Write every line out verbatim and omit the pictures.

# Given data
—————

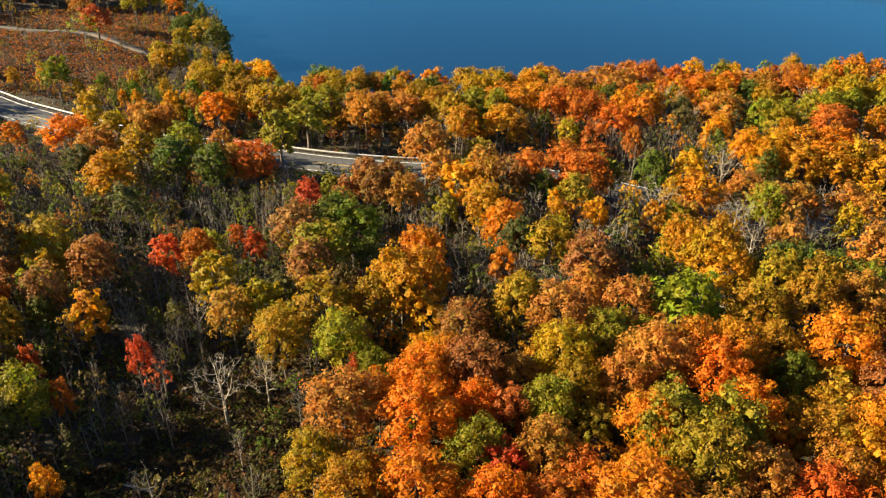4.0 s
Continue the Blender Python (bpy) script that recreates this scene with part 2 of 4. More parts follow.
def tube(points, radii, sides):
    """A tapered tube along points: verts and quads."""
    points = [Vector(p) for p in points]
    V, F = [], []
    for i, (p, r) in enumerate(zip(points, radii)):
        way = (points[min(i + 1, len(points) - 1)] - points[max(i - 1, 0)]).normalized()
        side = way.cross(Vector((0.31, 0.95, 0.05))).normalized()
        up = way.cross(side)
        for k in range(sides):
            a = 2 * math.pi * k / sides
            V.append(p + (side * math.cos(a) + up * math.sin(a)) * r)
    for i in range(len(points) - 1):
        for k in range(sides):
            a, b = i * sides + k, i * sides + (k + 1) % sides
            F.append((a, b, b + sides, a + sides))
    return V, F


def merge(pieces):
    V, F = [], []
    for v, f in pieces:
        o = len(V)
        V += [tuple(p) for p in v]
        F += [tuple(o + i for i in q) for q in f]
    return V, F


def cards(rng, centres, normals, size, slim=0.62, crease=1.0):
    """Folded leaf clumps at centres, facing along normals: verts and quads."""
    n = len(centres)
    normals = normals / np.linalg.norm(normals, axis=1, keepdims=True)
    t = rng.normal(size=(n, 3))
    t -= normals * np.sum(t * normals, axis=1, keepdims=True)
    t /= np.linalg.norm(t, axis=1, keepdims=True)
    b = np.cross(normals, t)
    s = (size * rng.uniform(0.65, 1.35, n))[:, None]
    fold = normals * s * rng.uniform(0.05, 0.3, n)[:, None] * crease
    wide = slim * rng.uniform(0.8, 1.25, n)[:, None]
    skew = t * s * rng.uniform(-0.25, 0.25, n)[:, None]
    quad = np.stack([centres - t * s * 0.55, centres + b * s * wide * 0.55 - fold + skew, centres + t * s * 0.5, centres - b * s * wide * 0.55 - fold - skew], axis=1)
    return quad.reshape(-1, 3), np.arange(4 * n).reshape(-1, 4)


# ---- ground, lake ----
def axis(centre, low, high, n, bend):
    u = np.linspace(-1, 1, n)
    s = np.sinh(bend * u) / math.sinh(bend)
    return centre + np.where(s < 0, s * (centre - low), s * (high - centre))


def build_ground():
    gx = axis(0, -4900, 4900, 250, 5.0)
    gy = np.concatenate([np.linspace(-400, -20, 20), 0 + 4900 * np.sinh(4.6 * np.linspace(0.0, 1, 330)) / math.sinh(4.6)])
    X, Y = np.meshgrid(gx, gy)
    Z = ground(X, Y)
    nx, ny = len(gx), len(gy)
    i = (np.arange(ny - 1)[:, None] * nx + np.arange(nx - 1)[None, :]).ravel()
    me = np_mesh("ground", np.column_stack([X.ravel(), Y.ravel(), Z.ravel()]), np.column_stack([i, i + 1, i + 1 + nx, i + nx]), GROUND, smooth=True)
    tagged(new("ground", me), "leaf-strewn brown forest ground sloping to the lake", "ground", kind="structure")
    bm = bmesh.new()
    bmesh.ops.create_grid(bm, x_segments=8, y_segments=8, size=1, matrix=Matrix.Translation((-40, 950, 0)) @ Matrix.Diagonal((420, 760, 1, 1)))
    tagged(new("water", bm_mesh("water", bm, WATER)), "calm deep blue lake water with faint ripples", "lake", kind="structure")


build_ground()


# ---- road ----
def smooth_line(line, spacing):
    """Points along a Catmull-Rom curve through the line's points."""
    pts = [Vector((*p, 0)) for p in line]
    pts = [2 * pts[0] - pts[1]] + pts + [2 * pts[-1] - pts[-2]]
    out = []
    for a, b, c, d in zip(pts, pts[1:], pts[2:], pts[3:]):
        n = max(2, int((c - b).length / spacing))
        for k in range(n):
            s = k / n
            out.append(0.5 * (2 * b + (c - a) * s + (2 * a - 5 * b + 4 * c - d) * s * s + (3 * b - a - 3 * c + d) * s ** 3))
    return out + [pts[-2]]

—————

# Result for this task
4.0 s
Continue the Blender Python (bpy) script that recreates this scene with part 2 of 4. More parts follow.
def tube(points, radii, sides):
    """A tapered tube along points: verts and quads."""
    points = [Vector(p) for p in points]
    V, F = [], []
    for i, (p, r) in enumerate(zip(points, radii)):
        way = (points[min(i + 1, len(points) - 1)] - points[max(i - 1, 0)]).normalized()
        side = way.cross(Vector((0.31, 0.95, 0.05))).normalized()
        up = way.cross(side)
        for k in range(sides):
            a = 2 * math.pi * k / sides
            V.append(p + (side * math.cos(a) + up * math.sin(a)) * r)
    for i in range(len(points) - 1):
        for k in range(sides):
            a, b = i * sides + k, i * sides + (k + 1) % sides
            F.append((a, b, b + sides, a + sides))
    return V, F


def merge(pieces):
    V, F = [], []
    for v, f in pieces:
        o = len(V)
        V += [tuple(p) for p in v]
        F += [tuple(o + i for i in q) for q in f]
    return V, F


def cards(rng, centres, normals, size, slim=0.62, crease=1.0):
    """Folded leaf clumps at centres, facing along normals: verts and quads."""
    n = len(centres)
    normals = normals / np.linalg.norm(normals, axis=1, keepdims=True)
    t = rng.normal(size=(n, 3))
    t -= normals * np.sum(t * normals, axis=1, keepdims=True)
    t /= np.linalg.norm(t, axis=1, keepdims=True)
    b = np.cross(normals, t)
    s = (size * rng.uniform(0.65, 1.35, n))[:, None]
    fold = normals * s * rng.uniform(0.05, 0.3, n)[:, None] * crease
    wide = slim * rng.uniform(0.8, 1.25, n)[:, None]
    skew = t * s * rng.uniform(-0.25, 0.25, n)[:, None]
    quad = np.stack([centres - t * s * 0.55, centres + b * s * wide * 0.55 - fold + skew, centres + t * s * 0.5, centres - b * s * wide * 0.55 - fold - skew], axis=1)
    return quad.reshape(-1, 3), np.arange(4 * n).reshape(-1, 4)


# ---- ground, lake ----
def axis(centre, low, high, n, bend):
    u = np.linspace(-1, 1, n)
    s = np.sinh(bend * u) / math.sinh(bend)
    return centre + np.where(s < 0, s * (centre - low), s * (high - centre))


def build_ground():
    gx = axis(0, -4900, 4900, 250, 5.0)
    gy = np.concatenate([np.linspace(-400, -20, 20), 0 + 4900 * np.sinh(4.6 * np.linspace(0.0, 1, 330)) / math.sinh(4.6)])
    X, Y = np.meshgrid(gx, gy)
    Z = ground(X, Y)
    nx, ny = len(gx), len(gy)
    i = (np.arange(ny - 1)[:, None] * nx + np.arange(nx - 1)[None, :]).ravel()
    me = np_mesh("ground", np.column_stack([X.ravel(), Y.ravel(), Z.ravel()]), np.column_stack([i, i + 1, i + 1 + nx, i + nx]), GROUND, smooth=True)
    tagged(new("ground", me), "leaf-strewn brown forest ground sloping to the lake", "ground", kind="structure")
    bm = bmesh.new()
    bmesh.ops.create_grid(bm, x_segments=8, y_segments=8, size=1, matrix=Matrix.Translation((-40, 950, 0)) @ Matrix.Diagonal((420, 760, 1, 1)))
    tagged(new("water", bm_mesh("water", bm, WATER)), "calm deep blue lake water with faint ripples", "lake", kind="structure")


build_ground()


# ---- road ----
def smooth_line(line, spacing):
    """Points along a Catmull-Rom curve through the line's points."""
    pts = [Vector((*p, 0)) for p in line]
    pts = [2 * pts[0] - pts[1]] + pts + [2 * pts[-1] - pts[-2]]
    out = []
    for a, b, c, d in zip(pts, pts[1:], pts[2:], pts[3:]):
        n = max(2, int((c - b).length / spacing))
        for k in range(n):
            s = k / n
            out.append(0.5 * (2 * b + (c - a) * s + (2 * a - 5 * b + 4 * c - d) * s * s + (3 * b - a - 3 * c + d) * s ** 3))
    return out + [pts[-2]]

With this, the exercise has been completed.